We even knew all the on-set ‘foam head’ requirements from our last commercial shoot and we would have made it look gorgeous – all on 35mm, beautifully lit. Had they gone for it, for Guinness this would be a ‘commercial’ that would have played to millions all over the world in perpetuity, particularly in Africa where we knew this film is going to be pirated like crazy. It would have cost a fraction of what they pay for a commercial but despite about 10 emails to a lady who was our ‘Brand Manager’ contact who had asked us to send the script following a call, which we did, all we got was no reply.
In the end, it was probably a good thing but the money would have increased the ‘production value’ of the rest of the film and we really needed the money.

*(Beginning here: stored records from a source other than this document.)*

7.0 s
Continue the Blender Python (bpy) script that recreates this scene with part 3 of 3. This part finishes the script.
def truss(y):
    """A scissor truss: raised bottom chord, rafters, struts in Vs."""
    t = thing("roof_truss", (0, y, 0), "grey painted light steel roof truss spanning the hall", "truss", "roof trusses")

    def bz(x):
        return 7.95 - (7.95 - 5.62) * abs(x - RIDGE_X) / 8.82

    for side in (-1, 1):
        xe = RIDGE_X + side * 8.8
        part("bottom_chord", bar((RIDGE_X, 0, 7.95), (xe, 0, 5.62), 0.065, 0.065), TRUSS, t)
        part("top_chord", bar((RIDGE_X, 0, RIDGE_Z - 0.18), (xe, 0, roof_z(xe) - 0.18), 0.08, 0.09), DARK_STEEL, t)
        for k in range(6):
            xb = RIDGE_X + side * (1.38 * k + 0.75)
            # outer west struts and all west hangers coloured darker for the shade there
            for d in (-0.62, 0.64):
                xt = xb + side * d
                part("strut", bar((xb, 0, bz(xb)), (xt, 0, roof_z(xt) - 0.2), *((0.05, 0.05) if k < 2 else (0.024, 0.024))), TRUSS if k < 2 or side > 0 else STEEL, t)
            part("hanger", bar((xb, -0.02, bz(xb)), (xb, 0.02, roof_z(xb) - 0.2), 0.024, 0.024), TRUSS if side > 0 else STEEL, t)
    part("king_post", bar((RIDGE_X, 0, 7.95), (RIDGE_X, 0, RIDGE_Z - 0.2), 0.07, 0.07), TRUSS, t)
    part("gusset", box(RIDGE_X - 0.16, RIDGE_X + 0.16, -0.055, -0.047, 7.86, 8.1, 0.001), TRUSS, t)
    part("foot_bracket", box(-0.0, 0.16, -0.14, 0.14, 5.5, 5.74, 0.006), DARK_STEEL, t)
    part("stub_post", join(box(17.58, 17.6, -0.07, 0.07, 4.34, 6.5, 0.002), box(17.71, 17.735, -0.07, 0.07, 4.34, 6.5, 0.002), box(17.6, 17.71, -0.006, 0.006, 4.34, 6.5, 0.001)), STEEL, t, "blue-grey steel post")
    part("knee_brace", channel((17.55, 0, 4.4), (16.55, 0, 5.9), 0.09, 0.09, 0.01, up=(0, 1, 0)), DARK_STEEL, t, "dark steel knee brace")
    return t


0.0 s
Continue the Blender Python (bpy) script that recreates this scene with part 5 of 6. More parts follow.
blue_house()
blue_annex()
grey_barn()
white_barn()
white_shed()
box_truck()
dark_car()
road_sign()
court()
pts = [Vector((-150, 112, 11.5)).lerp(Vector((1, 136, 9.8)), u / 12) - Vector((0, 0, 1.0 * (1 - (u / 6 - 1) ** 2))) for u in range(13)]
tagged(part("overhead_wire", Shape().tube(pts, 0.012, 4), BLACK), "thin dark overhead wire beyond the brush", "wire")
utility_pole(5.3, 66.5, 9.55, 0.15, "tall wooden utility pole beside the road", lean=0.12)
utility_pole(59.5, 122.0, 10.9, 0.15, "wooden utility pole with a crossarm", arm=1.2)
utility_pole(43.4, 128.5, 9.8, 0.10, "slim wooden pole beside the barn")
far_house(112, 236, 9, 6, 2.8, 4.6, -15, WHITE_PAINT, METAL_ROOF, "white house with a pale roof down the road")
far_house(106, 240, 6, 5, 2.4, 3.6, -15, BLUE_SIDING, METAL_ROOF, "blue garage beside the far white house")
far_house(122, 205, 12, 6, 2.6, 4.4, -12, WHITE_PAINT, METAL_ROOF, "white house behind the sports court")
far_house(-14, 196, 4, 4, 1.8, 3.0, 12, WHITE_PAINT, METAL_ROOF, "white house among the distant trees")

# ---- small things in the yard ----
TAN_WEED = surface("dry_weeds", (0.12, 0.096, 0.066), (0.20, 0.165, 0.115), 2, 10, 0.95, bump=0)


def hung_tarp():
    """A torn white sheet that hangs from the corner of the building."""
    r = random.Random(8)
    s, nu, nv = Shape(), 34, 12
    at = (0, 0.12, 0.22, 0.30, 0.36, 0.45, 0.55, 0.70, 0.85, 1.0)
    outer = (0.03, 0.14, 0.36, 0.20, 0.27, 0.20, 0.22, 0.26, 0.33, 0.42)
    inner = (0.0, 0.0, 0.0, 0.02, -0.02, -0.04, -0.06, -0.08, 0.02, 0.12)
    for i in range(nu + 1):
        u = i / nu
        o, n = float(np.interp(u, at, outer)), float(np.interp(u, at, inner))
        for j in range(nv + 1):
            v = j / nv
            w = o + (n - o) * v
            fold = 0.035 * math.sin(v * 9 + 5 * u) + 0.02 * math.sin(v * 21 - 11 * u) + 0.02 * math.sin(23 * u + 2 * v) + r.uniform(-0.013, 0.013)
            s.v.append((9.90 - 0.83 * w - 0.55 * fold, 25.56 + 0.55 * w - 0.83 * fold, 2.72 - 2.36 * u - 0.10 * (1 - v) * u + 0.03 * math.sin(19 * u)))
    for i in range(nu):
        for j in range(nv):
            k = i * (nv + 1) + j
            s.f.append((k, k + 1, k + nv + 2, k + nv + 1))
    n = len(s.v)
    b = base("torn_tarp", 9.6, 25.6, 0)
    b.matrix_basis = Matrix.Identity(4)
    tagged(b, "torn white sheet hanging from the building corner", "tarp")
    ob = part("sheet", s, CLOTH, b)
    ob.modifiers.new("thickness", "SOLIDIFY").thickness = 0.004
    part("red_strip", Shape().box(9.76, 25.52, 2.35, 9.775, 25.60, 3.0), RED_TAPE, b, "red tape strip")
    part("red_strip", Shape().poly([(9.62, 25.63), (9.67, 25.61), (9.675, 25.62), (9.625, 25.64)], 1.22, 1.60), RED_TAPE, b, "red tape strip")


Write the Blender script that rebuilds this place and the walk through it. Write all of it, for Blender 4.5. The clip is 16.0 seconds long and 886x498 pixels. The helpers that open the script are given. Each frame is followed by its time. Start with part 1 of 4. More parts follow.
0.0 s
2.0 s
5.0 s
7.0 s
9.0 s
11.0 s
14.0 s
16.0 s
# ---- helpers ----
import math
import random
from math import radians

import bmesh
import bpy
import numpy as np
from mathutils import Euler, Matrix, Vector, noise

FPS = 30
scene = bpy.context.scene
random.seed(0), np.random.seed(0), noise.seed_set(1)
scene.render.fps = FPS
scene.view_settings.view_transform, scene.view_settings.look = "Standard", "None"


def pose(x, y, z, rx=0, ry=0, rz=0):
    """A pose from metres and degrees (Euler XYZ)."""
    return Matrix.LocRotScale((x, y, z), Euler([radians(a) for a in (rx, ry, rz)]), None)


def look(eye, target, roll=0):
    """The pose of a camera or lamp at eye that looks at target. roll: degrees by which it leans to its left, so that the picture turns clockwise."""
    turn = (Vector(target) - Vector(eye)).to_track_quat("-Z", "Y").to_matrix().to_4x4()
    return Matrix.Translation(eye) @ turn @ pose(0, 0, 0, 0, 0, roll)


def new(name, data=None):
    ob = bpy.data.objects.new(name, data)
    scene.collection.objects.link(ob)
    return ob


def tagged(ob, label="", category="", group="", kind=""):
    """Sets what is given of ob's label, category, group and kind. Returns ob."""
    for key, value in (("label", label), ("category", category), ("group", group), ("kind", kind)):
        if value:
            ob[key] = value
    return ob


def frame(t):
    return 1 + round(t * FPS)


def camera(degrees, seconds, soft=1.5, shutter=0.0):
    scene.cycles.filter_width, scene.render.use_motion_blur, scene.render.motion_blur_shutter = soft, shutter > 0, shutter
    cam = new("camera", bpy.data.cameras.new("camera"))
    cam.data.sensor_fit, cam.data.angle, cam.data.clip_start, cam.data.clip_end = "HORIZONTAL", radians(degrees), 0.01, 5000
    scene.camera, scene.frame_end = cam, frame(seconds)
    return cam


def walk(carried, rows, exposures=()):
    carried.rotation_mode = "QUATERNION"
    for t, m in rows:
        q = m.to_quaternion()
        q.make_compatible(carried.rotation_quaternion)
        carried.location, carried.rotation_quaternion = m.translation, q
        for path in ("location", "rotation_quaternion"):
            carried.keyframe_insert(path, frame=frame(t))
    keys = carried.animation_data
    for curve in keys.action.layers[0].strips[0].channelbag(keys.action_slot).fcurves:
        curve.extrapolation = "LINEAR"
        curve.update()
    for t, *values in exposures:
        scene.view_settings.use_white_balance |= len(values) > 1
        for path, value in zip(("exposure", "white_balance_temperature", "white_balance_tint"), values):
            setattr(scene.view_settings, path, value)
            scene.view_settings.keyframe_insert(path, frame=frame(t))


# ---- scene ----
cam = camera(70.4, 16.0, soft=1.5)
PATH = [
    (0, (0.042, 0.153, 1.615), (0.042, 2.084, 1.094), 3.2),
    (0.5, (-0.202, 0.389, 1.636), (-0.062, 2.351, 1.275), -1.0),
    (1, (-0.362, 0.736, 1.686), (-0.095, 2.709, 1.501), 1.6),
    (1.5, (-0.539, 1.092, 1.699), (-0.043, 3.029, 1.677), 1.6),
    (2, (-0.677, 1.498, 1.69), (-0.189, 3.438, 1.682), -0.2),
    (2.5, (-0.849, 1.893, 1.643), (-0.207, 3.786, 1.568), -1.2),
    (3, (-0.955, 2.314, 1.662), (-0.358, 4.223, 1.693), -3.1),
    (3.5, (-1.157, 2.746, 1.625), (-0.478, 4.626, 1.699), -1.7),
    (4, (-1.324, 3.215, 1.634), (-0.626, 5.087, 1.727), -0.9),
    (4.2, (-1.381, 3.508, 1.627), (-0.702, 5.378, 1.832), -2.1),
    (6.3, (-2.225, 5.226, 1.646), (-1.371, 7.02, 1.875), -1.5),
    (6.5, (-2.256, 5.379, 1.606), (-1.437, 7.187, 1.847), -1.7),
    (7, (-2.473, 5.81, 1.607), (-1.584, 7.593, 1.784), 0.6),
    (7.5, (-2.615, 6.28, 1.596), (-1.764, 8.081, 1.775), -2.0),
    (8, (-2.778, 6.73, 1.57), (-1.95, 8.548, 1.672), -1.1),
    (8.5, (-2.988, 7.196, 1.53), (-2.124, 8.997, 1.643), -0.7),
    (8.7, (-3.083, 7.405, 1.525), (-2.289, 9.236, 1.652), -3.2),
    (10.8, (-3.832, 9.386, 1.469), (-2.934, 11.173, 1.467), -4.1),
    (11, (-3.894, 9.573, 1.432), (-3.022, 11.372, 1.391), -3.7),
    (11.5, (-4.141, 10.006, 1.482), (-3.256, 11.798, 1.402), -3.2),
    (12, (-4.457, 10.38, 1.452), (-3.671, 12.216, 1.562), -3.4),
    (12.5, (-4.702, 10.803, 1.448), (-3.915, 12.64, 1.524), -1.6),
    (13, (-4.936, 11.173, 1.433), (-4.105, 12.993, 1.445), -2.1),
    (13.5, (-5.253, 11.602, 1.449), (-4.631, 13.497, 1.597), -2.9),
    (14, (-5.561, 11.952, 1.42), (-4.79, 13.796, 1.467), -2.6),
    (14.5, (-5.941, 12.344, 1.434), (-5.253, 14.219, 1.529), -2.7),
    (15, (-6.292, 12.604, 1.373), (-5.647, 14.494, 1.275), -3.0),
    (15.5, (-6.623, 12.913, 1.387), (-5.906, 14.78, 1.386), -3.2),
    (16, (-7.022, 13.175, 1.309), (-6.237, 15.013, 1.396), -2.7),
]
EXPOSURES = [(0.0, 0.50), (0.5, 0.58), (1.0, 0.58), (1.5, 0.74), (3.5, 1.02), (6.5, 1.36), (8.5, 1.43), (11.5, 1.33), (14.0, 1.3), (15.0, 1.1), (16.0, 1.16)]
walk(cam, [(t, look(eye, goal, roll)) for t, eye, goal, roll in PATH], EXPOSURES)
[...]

Lucy Harding and Dan Rickard as Zombies
I believe that product placement is the future of advertising as people have so much control over when and how they watch content – on personal devices or mobile phones they will not choose to watch commercials or will have the ability to skip past them so the adverts will probably appear more and more as part of the plot.
IE, big close ups of the lead actor tying his brand-name pumps in the opening scene or sipping away on a particular brand of coffee that is annoyingly too much in focus but is the only reason the filmmakers were able to shoot the movie in the first place.
You may not like the idea, and I personally don’t like the idea of making a movie to be watched by someone on a mobile phone whilst juddering about on a train – to me it’s like saying ‘isn’t this brilliant, you can now have this wonderful meal on a toilet seat’. It’s just not the right context or environment.
I want to make movies for the big screen but unless you’re a big Hollywood blockbuster loaded with ‘A-List’ names it’s nearly impossible for an independent film to succeed ‘theatrically’ or to get backing in the first place.  So ‘home’ or ‘mobile’ entertainment with plots full of brand names is probably the way its heading.